Exports contracted 10 per cent last month to USD 184.5 billion over a year earlier, worse than August's decline of 2.8 per cent, customs data showed today. Imports fell 1.9 per cent to USD 142.5 billion, also down from a 1.5 per cent rise in August.

Economists had expected exports to fall 3.3 per cent and imports to rise 1 per cent. In February, exports fell 26.6 per cent.

"Still sluggish global demand appears to be to blame" for the steep decline in exports, Capital Economics analyst Julian Evans-Pritchard said in a report.
 

Chinese leaders are under pressure to shore up trade and stave off job losses in export industries. The contraction in imports reflects possible weakness in the domestic economy, but the figures also were depressed by a decline in prices of oil and other commodities.

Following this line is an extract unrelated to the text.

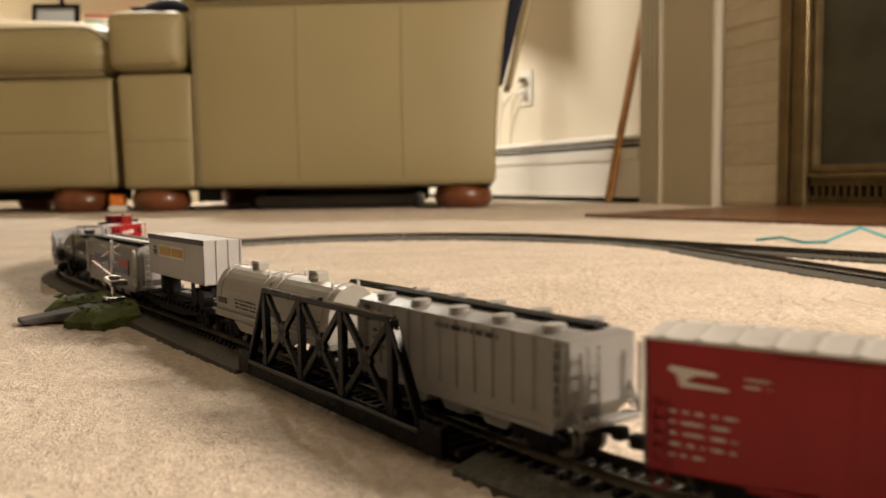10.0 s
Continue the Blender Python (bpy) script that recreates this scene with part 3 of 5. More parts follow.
def loco():
    w = thing("diesel_locomotive", Matrix.Identity(4), "black model diesel locomotive with white nose panel and yellow handrails", "model locomotive", "cars of the train")
    w["trucks"] = 0.036
    trucks = [truck(w, 0.036, 3, 0.0225), truck(w, -0.036, 3, 0.0225)]
    for e in (-1, 1):
        coupler(w, e * 0.0615)
    bm = bmesh.new()
    box(bm, -0.0605, 0.0605, -0.0095, 0.0095, 0.0078, 0.0098, 0.0004)
    for e in (-1, 1):
        prism(bm, [(e * 0.0580, 0.0098), (e * 0.0605, 0.0098), (e * 0.0620, 0.0030), (e * 0.0590, 0.0030)], -0.0090, 0.0090)
        for s in (-1, 1):
            for k in range(3):
                box(bm, e * 0.0565 + (k - 1) * 0.0014 - 0.0016, e * 0.0565 + (k - 1) * 0.0014 + 0.0016, s * 0.0088 - 0.0014, s * 0.0088 + 0.0014, 0.0030 + 0.0022 * k, 0.0036 + 0.0022 * k)
    part("frame", bm, P_BLACK, w)
    bm = bmesh.new()
    box(bm, -0.016, 0.016, -0.0082, 0.0082, 0.0018, 0.0080, 0.0012, 2)
    part("fuel_tank", bm, P_BLACK, w)
    bm = bmesh.new()
    box(bm, -0.0560, 0.0305, -0.0062, 0.0062, 0.0098, 0.0262, 0.0007, 2)
    b = part("long_hood", bm, P_BLACK, w)
    for s in (-1, 1):
        for i in range(9):
            bm = bmesh.new()
            x = -0.0480 + i * 0.0080
            box(bm, x, x + 0.0070, s * 0.0063 - 0.0003, s * 0.0063 + 0.0003, 0.0110, 0.0215, 0.0002)
            part("hood_door", bm, P_BLACK, b)
        bm = bmesh.new()
        box(bm, -0.0545, -0.0400, s * 0.0064 - 0.0004, s * 0.0064 + 0.0004, 0.0165, 0.0245, 0.0003)
        for i in range(7):
            box(bm, -0.0540 + i * 0.002, -0.0532 + i * 0.002, s * 0.0066 - 0.0005, s * 0.0066 + 0.0005, 0.0170, 0.0240)
        part("radiator_grille", bm, UNDER, b)
    for x in (-0.048, -0.0395, -0.031):
        bm = bmesh.new()
        rod(bm, (x, 0, 0.0258), (x, 0, 0.0275), 0.0042, 18)
        part("roof_fan", bm, P_BLACK, b)
    bm = bmesh.new()
    box(bm, -0.012, 0.004, -0.0030, 0.0030, 0.0258, 0.0278, 0.0006)
    rod(bm, (-0.004, 0, 0.0275), (-0.004, 0, 0.0290), 0.0014, 10)
    part("exhaust_stack", bm, P_BLACK, b)
    bm = bmesh.new()
    box(bm, 0.010, 0.024, -0.0056, 0.0056, 0.0255, 0.0274, 0.0008)
    part("blower_housing", bm, P_BLACK, b)
    bm = bmesh.new()
    prism(bm, [(-0.0092, 0.0098), (0.0092, 0.0098), (0.0092, 0.0255), (0.0070, 0.0282), (-0.0070, 0.0282), (-0.0092, 0.0255)], 0.0305, 0.0460, Matrix.Rotation(-math.pi / 2, 4, "Z") @ Matrix.Diagonal((1, 1, 1, 1)))
    c = part("cab", bm, P_BLACK, w)
    bm = bmesh.new()
    box(bm, 0.0455, 0.0468, -0.0066, 0.0066, 0.0249, 0.0274, 0.0003)
    part("cab_front", bm, P_TRAILER, c, "silvery white cab front")
    for y0, y1 in ((-0.0058, -0.0022), (0.0022, 0.0058)):
        bm = bmesh.new()
        box(bm, 0.0458, 0.0463, y0, y1, 0.0212, 0.0246)
        part("windshield", bm, P_WINDOW, c)
    for s in (-1, 1):
        for x0, x1 in ((0.0335, 0.0377), (0.0398, 0.0440)):
            bm = bmesh.new()
            box(bm, x0, x1, s * 0.0092 - 0.0002, s * 0.0092 + 0.0002, 0.0205, 0.0250)
            part("side_window", bm, P_WINDOW, c)
    bm = bmesh.new()
    for z in (0.0255, 0.0269):
        rod(bm, (0.0467, 0, z), (0.0475, 0, z), 0.0008, 10)
    part("headlight", bm, HEADLIGHT, c, "lit warm headlight")
    bm = bmesh.new()
    box(bm, 0.0460, 0.0540, -0.0062, 0.0062, 0.0098, 0.0205, 0.0009, 2)
    for v in bm.verts:
        if v.co.x > 0.05 and v.co.z > 0.015:
            v.co.z -= 0.0012
    nose = part("short_hood", bm, P_BLACK, w)
    bm = bmesh.new()
    box(bm, 0.0537, 0.0544, -0.0056, 0.0056, 0.0140, 0.0190, 0.0003)
    part("nose_panel", bm, P_TRAILER, nose, "silvery white nose panel")
    bm = bmesh.new()
    box(bm, 0.0543, 0.0546, -0.0012, 0.0030, 0.0152, 0.0178)
    part("nose_mark", bm, P_INK, nose)
    for s in (-1, 1):
        bm = bmesh.new()
        pts = [(0.0600, s * 0.0090, 0.0030), (0.0600, s * 0.0090, 0.0160), (0.0520, s * 0.0092, 0.0162)]
        tube_path(bm, pts, 0.00045, 6)
        rod(bm, (0.0560, s * 0.0090, 0.0098), (0.0560, s * 0.0090, 0.0162), 0.0004, 6)
        part("step_handrail", bm, P_HANDRAIL, w, "yellow painted handrail")
        bm = bmesh.new()
        tube_path(bm, [(-0.0600, s * 0.0090, 0.0030), (-0.0600, s * 0.0090, 0.0160), (-0.0560, s * 0.0092, 0.0162)], 0.00045, 6)
        part("step_handrail", bm, P_HANDRAIL, w, "yellow painted handrail")
        bm = bmesh.new()
        tube_path(bm, [(-0.0560, s * 0.0092, 0.0162), (0.0285, s * 0.0092, 0.0162)], 0.0003, 6)
        for i in range(9):
            x = -0.0555 + i * 0.0104
            rod(bm, (x, s * 0.0092, 0.0098), (x, s * 0.0092, 0.0162), 0.00028, 5)
        part("handrail", bm, P_BLACK, w)
    bm = bmesh.new()
    tube_path(bm, [(0.0605, -0.0085, 0.0125), (0.0612, 0, 0.0115), (0.0605, 0.0085, 0.0125)], 0.0003, 6)
    part("front_rail", bm, P_LETTER, w)
    marks(w, "side_mark", P_GREY, [(-0.020, 0.008, 0.0172, 0.0180), (-0.020, 0.008, 0.0190, 0.0198), (-0.020, 0.008, 0.0208, 0.0216), (-0.022, -0.018, 0.0150, 0.0160)], 0.00665)
    marks(w, "cab_number", P_GREY, [(0.0320, 0.0400, 0.0140, 0.0165)], 0.00925)
    return w, trucks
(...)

"This could be an early sign that the recent recovery in economic activity is losing momentum," Evans-Pritchard wrote, while cautioning against reading too much into a single data point.

China's economic growth held steady at 6.7 per cent in the quarter ending in June but that was the lowest quarterly level since the aftermath of the 2008 global crisis.

Chinese leaders have warned that the country's economic outlook will be "L-shaped," meaning its five-year-long decline is expected to level off but there is no sharp rebound in sight.

An unexpectedly sharp drop in global demand for Chinese goods over the past two years has threatened to disrupt Beijing's marathon effort to reduce reliance on trade and investment. Those plans call for nurturing domestic consumer demand but are based on holding exports steady to avoid politically dangerous job losses.

The trade surplus dropped to USD 42 billion from USD 52 billion in August.

ANZ Research's David Qu, a market economist, and Raymond Yeung, chief economist for greater China, said in a report that weak external demand would continue to weigh on the trade outlook, citing risks from the US election and the aftermath of Britain's vote to leave the European Union in June.

"We do not foresee exports being a growth driver of the Chinese economy over the next few quarters," they said in a report.